Tuesday, March 18, 2008

I remembered a joke a few weeks back, one of those jokes I used to tell on boy scout trips in middle school. These two Norwegian immigrants, Ole and Sven, are plowing their field near New Salem, N.D. Several furrows into the job, their horse drops dead in his tracks. Sven turns to Ole, stunned.
"Ole," he says in that Hollywood slow-talk we Dakotans have been so unfairly stereotyped with. "Dat horse der, he jus' dropped dead right in his tracks."
"Ya," Sven replies. "Whatcha think we should do 'bout plowing dis here field?"
The two agree that a new horse is in order, as neither feel too inclined to yoke-up and grit through the lash. They trudge to town only to learn of a mass horse shortage. Seems the equines, having successfully joined a labor union, went on strike. Ole and Sven are about ready to call it quits and head to Kroll's Diner for some fleischkuekle when they stumble on a decrepit looking donkey with 10-foot-long ears. Desperate, they settle and deem their new steed Ant.
Ole and Sven have nearly finished plowing the field when they see a thunderhead rolling across the prairie from the direction of New Salem Sue. Lighting. Hail. A microburst. They drive Ant toward the barn, only to find that his ears are about two inches too tall to fit through the door. Their Swedish neighbor, Leif, watches all this from the fence.
"Hey, neighbors," he shouts. "Got a problem?"
"I'll say," Ole answers. "Dat der donkey, he jus' won't fit inta tha barn. His ears is just too long, doncha know?"
"Nah, all you have to do is dig some of the dirt away from under the door and he'll slide right in."
Proud that he's helped his neighbors, Leif retreats to his house for some tuna and lefsa. When Leif is gone, Sven bursts out laughing.
"What's so funny der, Sven?" Ole asks.
"Oh, Ole," Sven replies. "Dat stupid Swede. He tinks he's so smart. It ain't the LEGS that are too long, it's the EARS."

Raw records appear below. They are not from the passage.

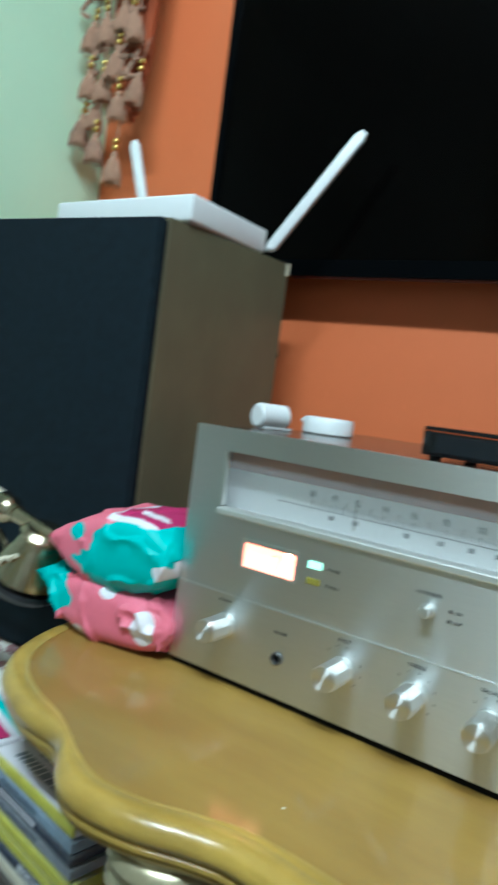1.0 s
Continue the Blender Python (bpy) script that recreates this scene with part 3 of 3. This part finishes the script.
def film_case(m, w, label):
    """A frosted disc case lying flat: shell, rim, inner ribs, disc."""
    c = thing("disc_case", m, label, "disc case", "frosted disc cases")
    part("lower_shell", rounded_slab(0, w, 0, 0.185, 0.0, 0.0011, 0.004, 0.0004), "frost_rim", c)
    part("upper_shell", rounded_slab(0, w, 0, 0.185, 0.0128, 0.0140, 0.004, 0.0005), "frost_rim", c)
    part("front_wall", cuboid(0.0035, w - 0.0035, 0.0004, 0.0016, 0.0011, 0.0060, 0.0003), "frost", c)
    part("front_lid", cuboid(0.0035, w - 0.0035, 0.0002, 0.0016, 0.0060, 0.0128, 0.0005), "frost_lid", c, "milky frosted lid edge")
    for xx, turn in ((0.0, 0), (w, 1)):
        line = [(0.0, 0.181), (0.0, 0.0035), (0.0012, 0.0010), (0.0030, 0.0), (0.0036, 0.0), (0.0036, 0.0010), (0.0031, 0.0012), (0.0020, 0.0022), (0.0013, 0.0040), (0.0013, 0.181)]
        part("end_wall", prism([(w - x if turn else x, y) for x, y in line], 0.0011, 0.0128), "frost_rim", c, "pale rounded end of the case")
    part("middle_ledge", cuboid(0.004, w - 0.004, 0.0020, 0.006, 0.0057, 0.0062), "frost_rim", c)
    for f in (0.31, 0.64):
        part("rib", cuboid(w * f - 0.0008, w * f + 0.0008, 0.0018, 0.012, 0.0011, 0.0062), "frost_rim", c)
    part("tray", cuboid(0.006, w - 0.006, 0.016, 0.175, 0.0014, 0.0075, 0.001), "tray", c, "blue-grey inner tray")
    part("disc", lathe([(0.0075, 0.0080), (0.058, 0.0080), (0.060, 0.0086), (0.058, 0.0092), (0.0075, 0.0092)], 48, m=pose(w * 0.5, 0.085, 0)), "disc", c, "silvery disc in the tray", smooth=True)
    part("back_wall", cuboid(0.0035, w - 0.0035, 0.1835, 0.1848, 0.0011, 0.0128), "frost", c)
    return c


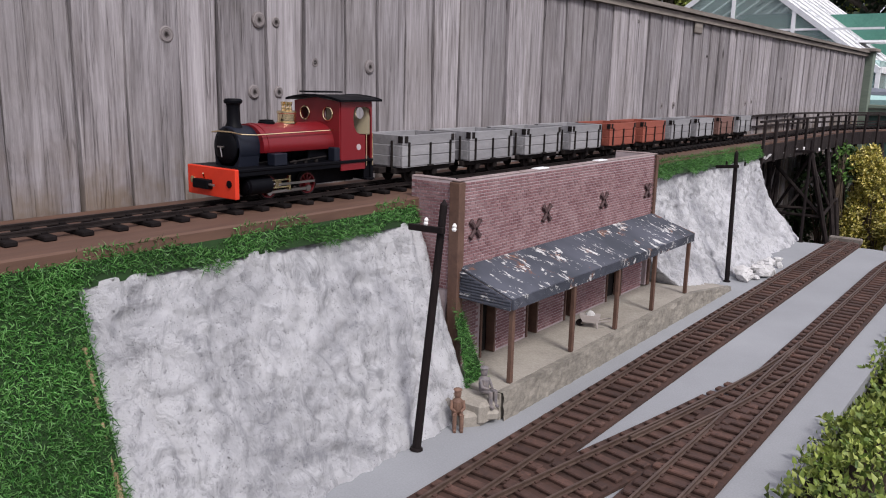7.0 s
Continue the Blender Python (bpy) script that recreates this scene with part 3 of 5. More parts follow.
def white_bed():
    root = thing("gravel_trackbed", "white gravel roadbed with rough stone edging", "trackbed")
    pts = []
    for i in range(26):
        t = math.asin((0.62 - 0.28 + 0.055 * i) / 2.2)
        pts.append((-0.25 + 2.2 - 2.2 * math.cos(t), 0.28 + 2.2 * math.sin(t), 0.0))
    g = Geo().sweep(pts, [(-0.075, -0.10), (0.105, -0.10), (0.105, ZB + 0.0068), (-0.075, ZB + 0.0068)])
    part("bed", g, M_CHIP, root)
    rng = random.Random(5)
    fine = []
    for i in range(150):
        t = math.asin((0.62 - 0.28 + 0.0091 * i) / 2.2)
        fine.append((-0.25 + 2.2 - 2.2 * math.cos(t), 0.28 + 2.2 * math.sin(t), 0.0))
    for side in (-0.082, 0.113):
        g = Geo().sweep(fine, [(side - 0.011, -0.10), (side + 0.011, -0.10), (side + 0.011, 0.258), (side + 0.007, 0.266), (side - 0.006, 0.267), (side - 0.011, 0.260)])
        g.v = [(x + 0.004 * noise.noise(Vector((x, y, z)) * 40), y, z + (0.006 * noise.noise(Vector((x, y, z)) * 22) + 0.003 * noise.noise(Vector((x, y, z)) * 70) if z > 0.2 else 0)) for x, y, z in g.v]
        part("stone_edging", g, M_KERB, root, "rough grey stone edging")
    # loose gravel
    g = Geo()
    for k in range(9000):
        i = rng.randrange(25)
        p, q = Vector(pts[i]), Vector(pts[i + 1])
        d = (q - p).normalized()
        s = Vector((d.y, -d.x, 0))
        c = p.lerp(q, rng.random()) + s * rng.uniform(-0.070, 0.10) + Vector((0, 0, ZB + 0.0066))
        r = rng.uniform(0.0018, 0.0042)
        o = Vector((rng.uniform(-1, 1), rng.uniform(-1, 1), 0)) * r * 0.4
        vs = [c + Vector((r, 0, -r)), c + Vector((-r * 0.4, r, -r)), c + Vector((-r * 0.6, -r, -r)), c + o + Vector((0, 0, r * 0.7))]
        g.add(vs, [(0, 1, 3), (1, 2, 3), (2, 0, 3)])
    tagged(part("loose_gravel", g, M_CHIP, root, recalc=False), kind="stuff")


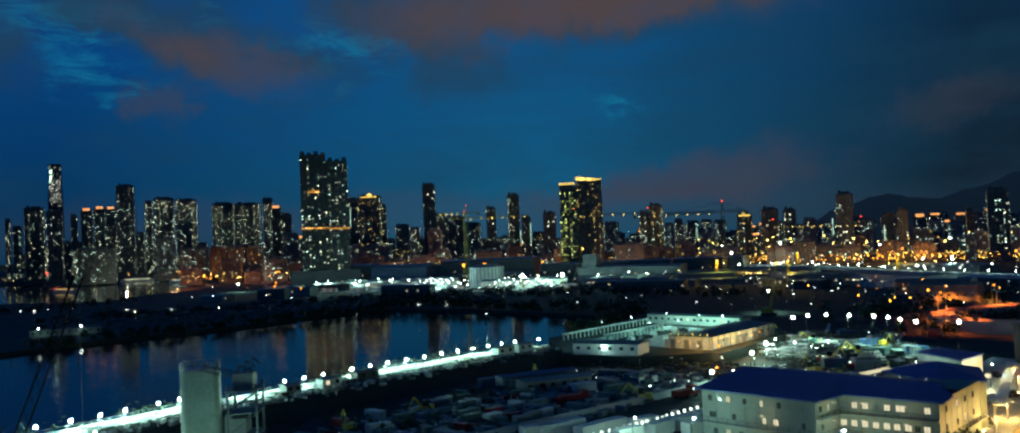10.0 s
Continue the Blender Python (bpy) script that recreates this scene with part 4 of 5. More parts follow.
line = spline([(58, 292, 0), (60.9, 288.4, 0), (63.3, 278, 0), (68, 271, 0)], 2.0)
for p, q in zip(line, line[1:]):
    m = (p + q) / 2
    part("panel", Build().box(m.x, m.y, 0, (q - p).length * 0.95, 0.12, 1.3, math.atan2(q.y - p.y, q.x - p.x)), steel_red, barrier)
    part("lamp", Build().ball((p.x, p.y - 0.2, 1.5), 0.22, 6, 4), small_white, barrier)
    part("post", Build().box(p.x, p.y, 0, 0.1, 0.1, 1.5), steel, barrier)
# scaffold frames and racks glinting under the floodlights
rng = random.Random(19)
for k in range(9):
    x, y = 50 + rng.uniform(-5, 9), 300 + rng.uniform(-8, 14)
    o = thing("scaffold_rack", x, y, 0, rng.uniform(0, 3), "pale steel scaffold rack in the floodlit works", "scaffold", "racks")
    w, d, h = rng.uniform(2, 4), rng.uniform(1.2, 2), rng.uniform(2.5, 5.5)
    for sx in (-w / 2, w / 2):
        for sy in (-d / 2, d / 2):
            part("post", Build().box(sx, sy, 0, 0.1, 0.1, h), steel, o)
    for j in range(1, 4):
        part("shelf", Build().box(0, 0, h * j / 3 - 0.15, w + 0.3, d + 0.2, 0.14), steel, o)
    part("brace", Build().tube((-w / 2, -d / 2, 0.1), (w / 2, -d / 2, h), 0.07, n=4), steel, o)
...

Yeah, I know. Lame. And drawn out. But I'm guessing if you're reading this blog you don't have anything better to do than read stupid Ole and Sven jokes. So I wasted three minutes of your life. Suck it up. What do you want me to do, write a sonnet?

Work is painfully slow tonight. For those of you who don't know, I'm the entertainment editor of a certain illustrious rag of a student newspaper. My reporters filed their stories on time or earlier tonight, and I'm now rocketing through page design. Helps that I only have enough material for one page. Ideally I'll be out of the newsroom and at James Bar by midnight. Ideally.

I always promised myself I wouldn't be one of "those guys," the ones with blogs. I blogged professionally for four years, a paid gig that pretty much funded my a.m. Finnegan's runs and tobacco pipe habit freshman year. It wears on you. So we'll see how this goes. Maybe I have more to blog about now. Lord knows the last few weeks have presented endless fodder for ego-driven rants. Studies, the job, changes in the social atmosphere. But perhaps for now I'll leave you with Ole and Sven and Ant. Hell, if that joke doesn't somehow relate to my life right now, I don't know what does.